(The Center Square) – The U.S. Supreme Court will hear arguments later this month in a case determining whether government has the right to keep all the proceeds from foreclosed properties.
The Tyler v. Hennepin County case begins April 26. The case involves a Minnesota woman who owed $15,000 in taxes on her condominium. Hennepin County foreclosed on the property and sold it for $40,000 and kept the money remaining after paying off the woman’s debt.
The U.S. Supreme Court will decide if the government keeping the surplus equity was unconstitutional. The decision will have nationwide implications as there are 14 states that have similar type laws involving property foreclosure, according to the Pacific Legal Foundation.
The ACLU stated the case would determine “whether taking and selling a home to satisfy a debt to the government, and keeping the surplus value as a windfall, violates the Fifth Amendment’s takings clause. The Fifth Amendment guarantees that the government cannot take private property for public use without just compensation.”
The Pacific Legal Foundation, which is representing Geraldine Tyler, termed it “home equity theft.”
The Pacific Legal Foundation researched the issue and found 8,950 homes and more than $860 million were lost to home equity theft from 2014 to 2021.
“You are dangling a get-rich-quick scheme in front of the government,” said David Deerson, an attorney for Pacific Legal Foundation, in an April 5 press conference.
Hennepin County Assistant County Administrator Dan Rogan stated that forfeiture is not a source of profit when factoring in all costs. He said Hennepin County’s program does not manage to break even.
“Here, the plaintiff left her Minneapolis condo in 2010 and stopped paying property taxes,” Rogan said in an email. “Title transferred to the state five years later. The plaintiff chose to abandon her interests in the property rather than acting to protect any equity she might have had.”
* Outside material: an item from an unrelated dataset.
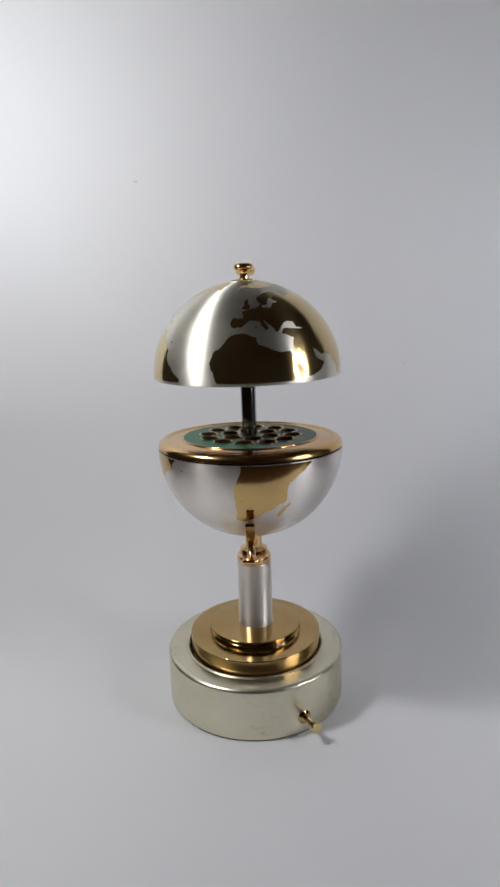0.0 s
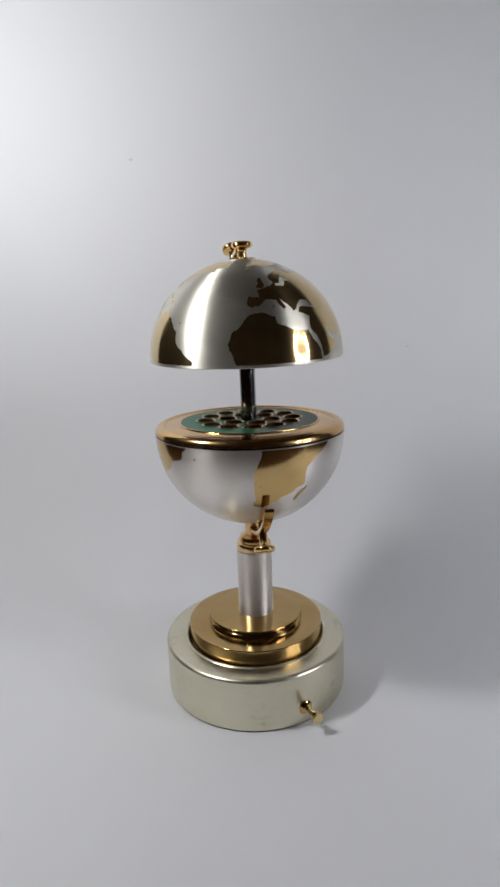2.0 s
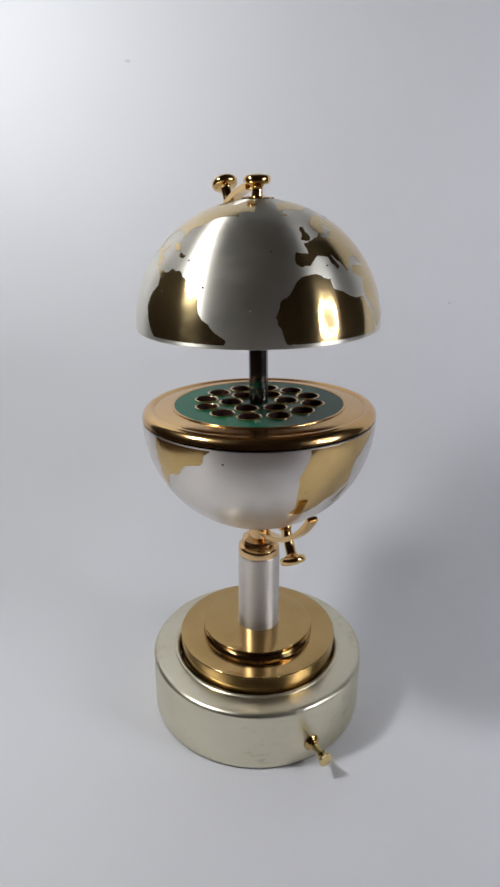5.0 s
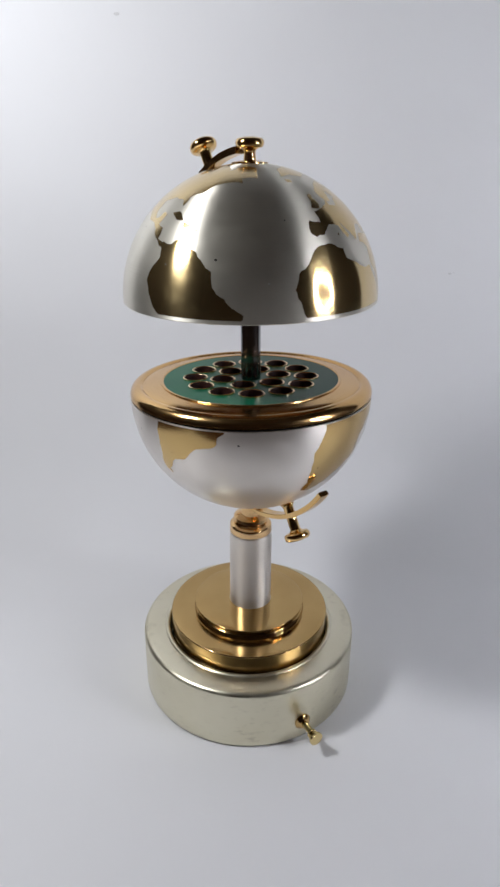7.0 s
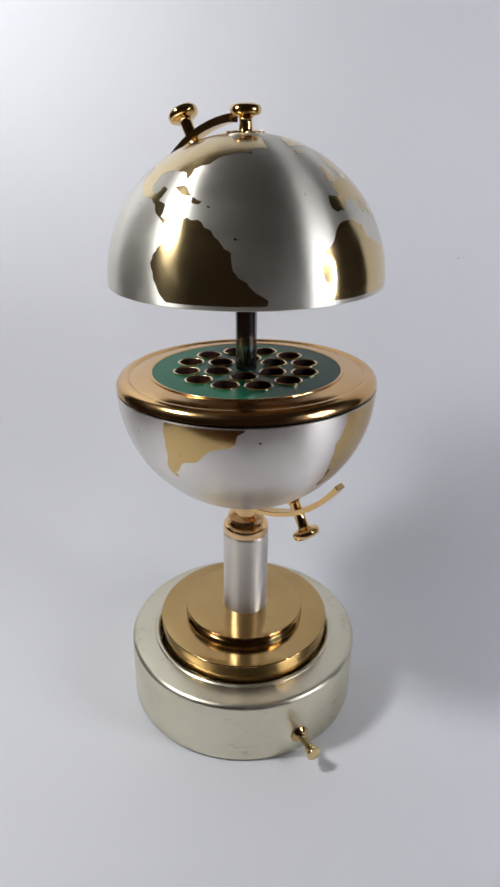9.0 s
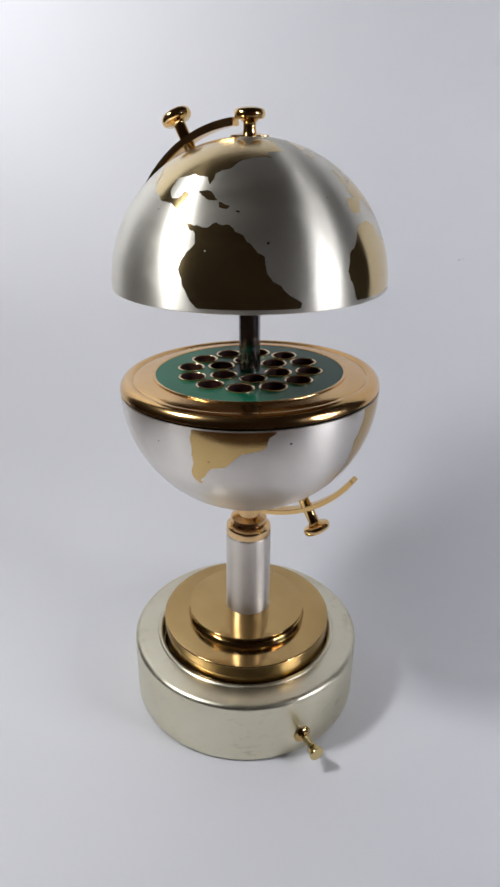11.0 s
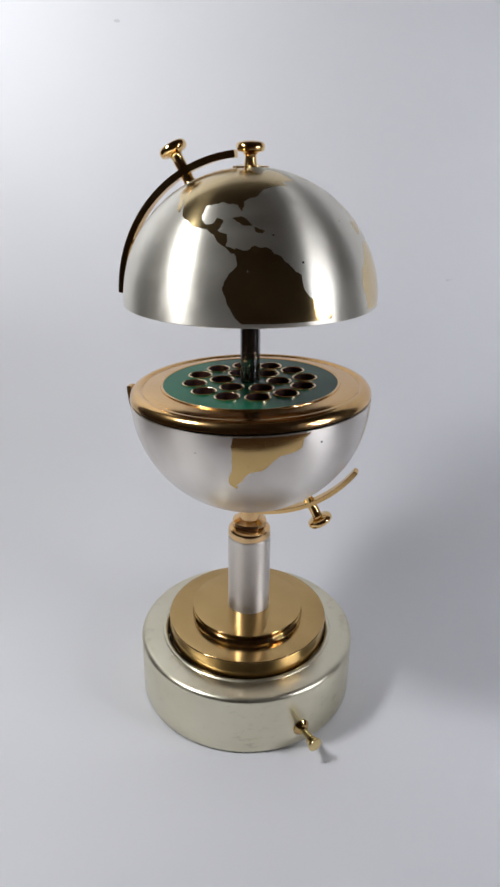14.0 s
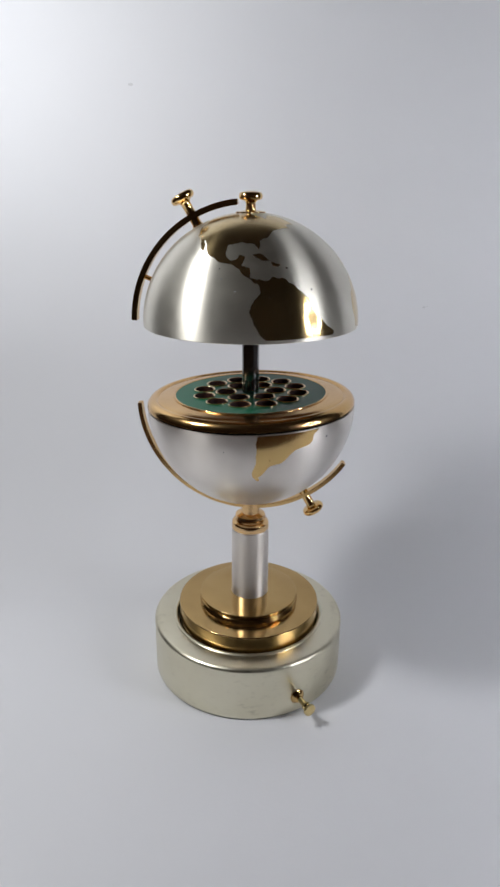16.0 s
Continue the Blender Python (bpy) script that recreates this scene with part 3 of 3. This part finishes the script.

Rogan continued: “Hennepin County works very hard to help anyone who wants to avoid forfeiture. Taxpayers may avoid forfeiture by paying their taxes, selling their property to recoup any equity, or by agreeing to a payment plan. Senior citizens may also participate in the Senior Citizens’ Property Tax Deferral program, which caps seniors’ property tax payments. And Hennepin County has pioneered a Navigator Program to help residents avoid forfeiture with financial counseling and other assistance. When owners ignore all of these options, the legislature has chosen to protect the public from further harm by transferring title to the government. The taxpayers should not be the default realtor, property manager, and auctioneer.”
Organizations from about a dozen states are filing opinions on the case.
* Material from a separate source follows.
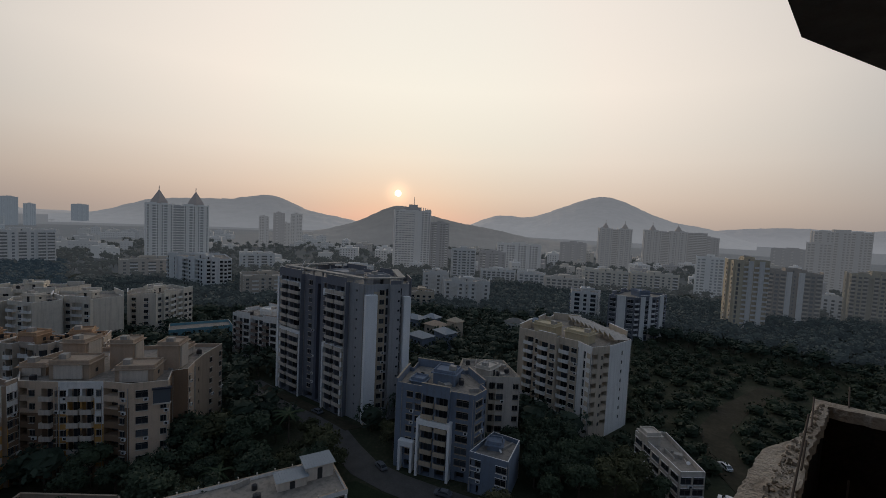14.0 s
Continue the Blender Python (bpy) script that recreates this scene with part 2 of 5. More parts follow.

Americans For Prosperity, the Chamber of Commerce, the ACLU and the National Association for Realtors were in support of the private citizen.
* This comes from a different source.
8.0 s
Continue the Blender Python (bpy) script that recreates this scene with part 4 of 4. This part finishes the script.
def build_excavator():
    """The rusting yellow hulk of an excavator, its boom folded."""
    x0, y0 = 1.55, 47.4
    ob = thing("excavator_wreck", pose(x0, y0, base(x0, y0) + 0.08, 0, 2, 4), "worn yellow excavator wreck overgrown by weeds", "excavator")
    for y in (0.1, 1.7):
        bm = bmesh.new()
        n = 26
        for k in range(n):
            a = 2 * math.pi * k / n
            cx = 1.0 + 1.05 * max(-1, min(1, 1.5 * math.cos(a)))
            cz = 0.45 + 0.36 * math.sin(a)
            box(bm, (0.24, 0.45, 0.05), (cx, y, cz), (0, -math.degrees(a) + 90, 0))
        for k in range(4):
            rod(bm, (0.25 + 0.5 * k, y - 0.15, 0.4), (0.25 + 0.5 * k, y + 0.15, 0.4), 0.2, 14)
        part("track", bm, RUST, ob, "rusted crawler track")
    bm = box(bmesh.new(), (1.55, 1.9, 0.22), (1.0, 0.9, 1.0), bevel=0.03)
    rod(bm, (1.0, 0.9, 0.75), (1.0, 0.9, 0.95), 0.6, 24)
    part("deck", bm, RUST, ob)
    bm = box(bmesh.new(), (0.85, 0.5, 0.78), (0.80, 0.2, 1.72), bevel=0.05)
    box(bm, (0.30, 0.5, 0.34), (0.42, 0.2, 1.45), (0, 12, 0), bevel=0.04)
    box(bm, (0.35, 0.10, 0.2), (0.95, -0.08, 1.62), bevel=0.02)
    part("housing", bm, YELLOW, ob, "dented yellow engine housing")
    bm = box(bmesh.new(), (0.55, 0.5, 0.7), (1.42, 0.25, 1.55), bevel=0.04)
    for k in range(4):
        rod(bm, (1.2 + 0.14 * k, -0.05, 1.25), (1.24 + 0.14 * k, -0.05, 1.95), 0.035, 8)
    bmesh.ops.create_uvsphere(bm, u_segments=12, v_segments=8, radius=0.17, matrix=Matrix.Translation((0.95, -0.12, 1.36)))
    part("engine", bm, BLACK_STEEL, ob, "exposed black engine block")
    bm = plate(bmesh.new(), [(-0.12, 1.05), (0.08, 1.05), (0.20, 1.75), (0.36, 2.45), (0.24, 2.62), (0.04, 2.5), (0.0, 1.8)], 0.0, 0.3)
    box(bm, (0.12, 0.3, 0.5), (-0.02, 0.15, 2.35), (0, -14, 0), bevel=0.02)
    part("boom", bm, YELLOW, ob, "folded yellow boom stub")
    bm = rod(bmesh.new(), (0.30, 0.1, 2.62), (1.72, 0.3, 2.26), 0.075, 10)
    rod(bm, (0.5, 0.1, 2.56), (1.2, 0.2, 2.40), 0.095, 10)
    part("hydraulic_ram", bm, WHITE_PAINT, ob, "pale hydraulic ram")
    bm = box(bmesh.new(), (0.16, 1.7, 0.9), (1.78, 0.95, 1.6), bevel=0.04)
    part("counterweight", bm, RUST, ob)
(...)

“These seizures often target poorer communities—and often the elderly within those communities—who own their homes but have insufficient disposable income to pay their taxes,” the ACLU stated in its amicus brief.
Associations that lobby for government were in support of Hennepin County.
“Property tax foreclosure is a last resort that arises when a property owner fails to comply with numerous notices of deficiency, and fails to redeem their property within a statutory timeframe,” the Michigan Association of Counties wrote in an amicus brief in support of Hennepin County.
Oakland County in Michigan also supported Hennepin County.
“Minnesota provides more-than-generous opportunities for delinquent taxpayers to pay their duly owed taxes,” Oakland County stated in its amicus brief. “But if a taxpayer fails to take advantage of any of these opportunities or to simply sell the property, pay the taxes, and keep any surplus value, then the public benefits when Minnesota counties demolish or rehabilitate dilapidated or abandoned structures. Putting the onus on those responsible for paying the taxes puts more properties to use, which benefits all Minnesota citizens.”